Data Warehouse vs Data Lake: Clarifying Concepts

Data storage for analytics comes in different patterns. A data warehouse and a data lake serve similar goals, but they are built differently and used in different ways. Understanding the distinction helps teams choose the right tool for the task ahead.

What these terms mean

A data warehouse is a curated place for clean, structured data. It is designed for fast, repeatable queries and reliable reports. Data is transformed before it is stored, so analysts can trust the numbers quickly.

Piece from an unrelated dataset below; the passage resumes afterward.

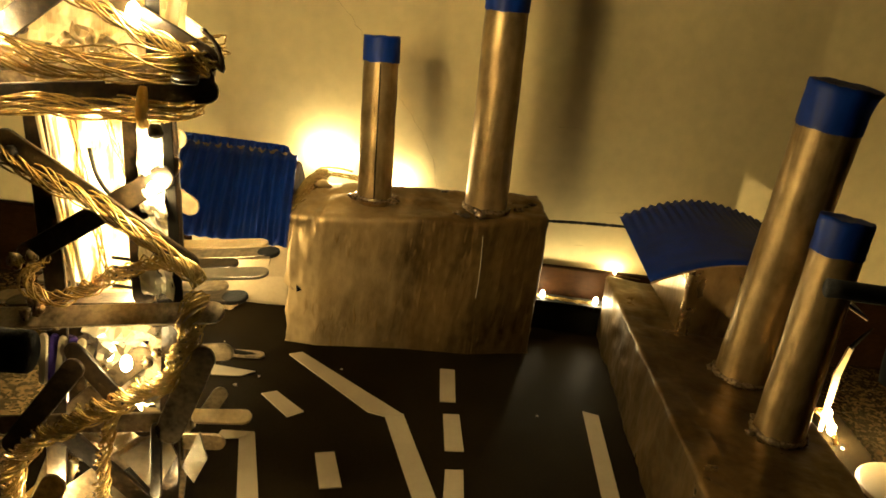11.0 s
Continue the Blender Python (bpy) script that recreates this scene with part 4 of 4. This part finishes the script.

A data lake is a large store for many kinds of data, often in raw form. It keeps data as it is collected, in various formats—texts, logs, images, or sensor streams. This makes it flexible for data scientists and data engineers who explore and model later.

Common differences

  • Schema and quality: warehouse uses schema-on-write; lake uses schema-on-read.
  • Processing style: ETL (extract, transform, load) is common in warehouses; ELT (extract, load, transform) is common in lakes.
  • Governance: warehouses push strong data governance, metadata, defined use.
  • Access: warehouses emphasize fast dashboards; lakes support data exploration and data science.
  • Cost and scale: lakes often cheaper to store raw data; warehouses optimized for speed but potentially higher cost.

When to use each

  • Business reporting and finance: data warehouse.
  • Data science, experimentation, variety data: data lake.
  • Hybrid needs: lakehouse or a mix with proper governance.

A simple example

Imagine a retailer collects daily sales, logs, and customer data. The data warehouse keeps cleaned daily totals and dimension tables used in BI dashboards. The data lake stores raw logs and event data for later experiments. Data analysts rely on the warehouse for consistent numbers; data scientists pull raw data from the lake to test new models.

A note on governance and evolution

Some teams adopt a lakehouse approach, combining the best of both. Clear metadata, access controls, and data catalogs help users know what is available and how to use it.

Key Takeaways

  • Data warehouse and data lake serve different goals, not just different sizes.
  • Use the warehouse for stable reporting; the lake for exploration and experimentation.
  • A modern approach blends both with solid governance and good tooling.